Her version of fulfillment did not begin with a giant reinvention. It began when she admitted that resentment was a signal, not a personality trait. She started protecting one evening each week for a painting class she had talked about taking for years. She asked for more help at home instead of silently building a legal case in her head against everyone with dishes in the sink. She also revived a friendship that had faded under the weight of “we should catch up sometime.” That one class, one boundary, and one renewed friendship gave her back a sense of identity she had been starving for.
These experiences matter because they reveal something important: fulfillment rarely arrives all at once. It accumulates. It grows when life becomes more connected, more intentional, and more alive to what actually matters. The most fulfilling lives are not always the loudest or most glamorous. Often, they are simply built by people who stop abandoning their values, stop postponing meaningful relationships, and stop treating their well-being like an optional side project.

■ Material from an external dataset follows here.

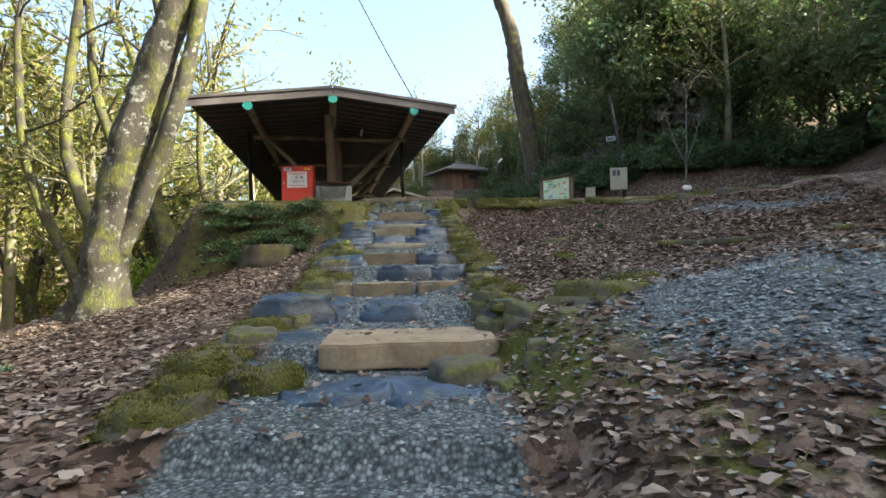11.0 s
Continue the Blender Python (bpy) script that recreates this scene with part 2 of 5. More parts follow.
def ground_mat():
    """Soil and litter, gravel, plaza gravel and moss, blended by the cover weights of the sheet."""
    m, nt, p = nodes_of("ground")

    def weight(name):
        a = nt.nodes.new("ShaderNodeAttribute")
        a.attribute_name = name
        return a.outputs["Fac"]

    edge = noise_node(nt, 7.0, 6, 0.7)
    fine = noise_node(nt, 55.0, 5, 0.7)
    mid = noise_node(nt, 2.2, 5, 0.6)

    def soft(w, jit=0.8):
        j = nt.nodes.new("ShaderNodeMath")
        j.operation = "MULTIPLY_ADD"
        nt.links.new(edge.outputs[0], j.inputs[0])
        j.inputs[1].default_value, j.inputs[2].default_value = jit, -jit / 2
        s = nt.nodes.new("ShaderNodeMath")
        s.operation = "ADD"
        nt.links.new(w, s.inputs[0])
        nt.links.new(j.outputs[0], s.inputs[1])
        return ramp(nt, s.outputs[0], [(0.42, (0, 0, 0)), (0.58, (1, 1, 1))]).outputs[0]

    vor = nt.nodes.new("ShaderNodeTexVoronoi")
    vor.inputs["Scale"].default_value = 50.0
    tc = nt.nodes.new("ShaderNodeTexCoord")
    nt.links.new(tc.outputs["Object"], vor.inputs["Vector"])
    vs = nt.nodes.new("ShaderNodeSeparateColor")
    nt.links.new(vor.outputs["Color"], vs.inputs[0])
    stone = ramp(nt, vs.outputs[0], [(0.0, (0.07, 0.09, 0.104)), (0.6, (0.16, 0.20, 0.222)), (1.0, (0.33, 0.375, 0.40))]).outputs[0]
    gap = ramp(nt, vor.outputs["Distance"], [(0.25, (1, 1, 1)), (0.75, (0.35, 0.34, 0.33))]).outputs[0]
    gravel = mix(nt, 1.0, stone, gap, "MULTIPLY")
    gravel = mix(nt, 0.5, gravel, ramp(nt, mid.outputs[0], [(0.3, (0.6, 0.6, 0.58)), (0.7, (1, 1, 1))]).outputs[0], "MULTIPLY")
    lv = nt.nodes.new("ShaderNodeTexVoronoi")
    lv.inputs["Scale"].default_value = 15.0
    lw = noise_node(nt, 12.0, 3, 0.6)
    lm = nt.nodes.new("ShaderNodeVectorMath")
    lm.operation = "MULTIPLY_ADD"
    nt.links.new(lw.outputs["Color"], lm.inputs[0])
    lm.inputs[1].default_value = (0.16, 0.16, 0.16)
    nt.links.new(tc.outputs["Object"], lm.inputs[2])
    nt.links.new(lm.outputs[0], lv.inputs["Vector"])
    ls = nt.nodes.new("ShaderNodeSeparateColor")
    nt.links.new(lv.outputs["Color"], ls.inputs[0])
    litter = ramp(nt, ls.outputs[0], [(0.0, (0.03, 0.017, 0.012)), (0.45, (0.10, 0.064, 0.046)), (0.8, (0.20, 0.138, 0.104)), (1.0, (0.31, 0.24, 0.19))]).outputs[0]
    litter = mix(nt, 0.6, litter, ramp(nt, fine.outputs[0], [(0.3, (0.4, 0.4, 0.4)), (0.65, (1, 1, 1))]).outputs[0], "MULTIPLY")
    soil = ramp(nt, fine.outputs[0], [(0.3, (0.018, 0.013, 0.010)), (0.7, (0.075, 0.055, 0.04))]).outputs[0]
    mossc = ramp(nt, fine.outputs[0], [(0.3, MOSS_DARK), (0.55, MOSS_MID), (0.8, (0.17, 0.17, 0.035))]).outputs[0]
    col = mix(nt, soft(weight("bare")), litter, soil)
    col = mix(nt, soft(weight("gravel")), col, gravel)
    col = mix(nt, soft(weight("moss"), 0.9), col, mossc)
    nt.links.new(col, p.inputs["Base Color"])
    p.inputs["Roughness"].default_value, p.inputs["Specular IOR Level"].default_value = 0.85, 0.3
    h = math_node(nt, "ADD", math_node(nt, "MULTIPLY", gap, 0.4), math_node(nt, "MULTIPLY", fine.outputs[0], 0.6))
    bump(nt, p, h, 0.7, 0.02)
    return m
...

If you want your life to feel fuller, do not ask only, “What should I achieve next?” Also ask, “What would make my days feel more honest, more connected, and more worth remembering?” That question tends to lead somewhere good.
Conclusion
If you want to make your life more fulfilling, the path is not mysterious. It is demanding in a very ordinary way. Build stronger relationships. Turn your values into actual routines. Contribute beyond yourself while taking care of the body and mind carrying you through life. That is not flashy advice, but it works because fulfillment is usually quiet before it becomes obvious.
You do not need a perfect life to build a meaningful one. You need a life that reflects what matters, includes people who matter, and leaves room for growth, gratitude, and contribution. Start small. Start this week. Start before your brain tries to turn this into a theoretical project. A more fulfilling life is not somewhere else. It begins where your next honest choice begins.